Build strategy around outcomes
A common pitfall in quality management is letting tools drive the strategy, rather than defining business outcomes first. With so many models and technologies available—statistical process control, digital quality management systems, MES-integrated quality workflows—it’s easy to become enamored with capabilities before clarifying what you’re trying to achieve.
Manufacturers should first define their desired outcomes. Are you trying to reduce rework? Improve yield? Ensure regulatory compliance? Reduce material waste? Improve customer satisfaction? When goals are clearly articulated, it becomes easier to evaluate which tools and approaches will best support those goals.
Processes first, then tools
Technology plays a critical role in modern quality management, but it’s only as effective as the processes and expectations around it. Without clearly defined workflows and accountability structures, even the most advanced quality system will fall short.
The goal should be to combine strong processes with enabling technologies—such as real-time monitoring, integrated traceability, and exception-based alerts—so that teams can detect and correct quality issues before they result in downstream impact. Technology should augment human decision-making, not replace it.

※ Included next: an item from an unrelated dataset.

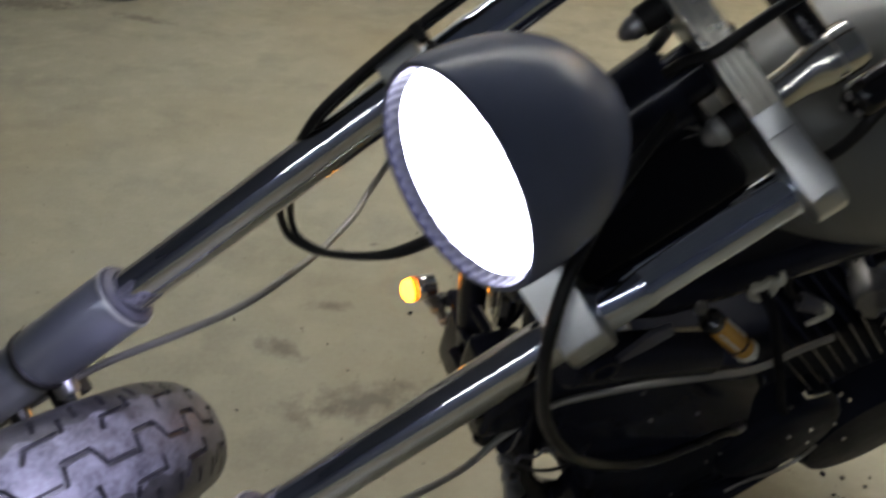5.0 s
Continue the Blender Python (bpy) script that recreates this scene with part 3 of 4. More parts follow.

Consistency builds confidence
When quality is well managed, the benefits are tangible. Manufacturing becomes more predictable. Resources are used more effectively. Operators and engineers gain confidence in their systems, reducing stress and improving morale.
That confidence extends to customers as well. In competitive markets, reputation matters, and consistent quality is one of the clearest signals of operational excellence. Conversely, when products fail to meet expectations, trust erodes quickly.
A robust quality program also improves resilience. Manufacturers can’t control macroeconomic or geopolitical disruptions, but they can ensure that the parts of the business they do control—like execution, output, and compliance—are operating at their best.
Continuous, not static
Too often, quality management is treated as a compliance box to check or a one-time project. But like safety and innovation, quality must be continuously pursued. Processes should be evaluated regularly. KPIs should evolve with the business. Teams should be encouraged to identify inefficiencies and share solutions.
Manufacturers that do this well don’t see quality as a defensive measure—they see it as a competitive differentiator. It enables them to scale efficiently, launch products faster, and reduce total cost of ownership across their operations.
Final thought: control what matters most
The manufacturing world will always face external pressure—from new regulations to cost fluctuations to customer demands. But quality is one of the few levers leaders can fully control. Investing in quality, even under pressure, is not about perfection; it’s about preparedness. It’s a mindset that says: “No matter what happens around us, we will not compromise on what we can do best.”
That mindset doesn’t just lead to better products. It leads to better businesses.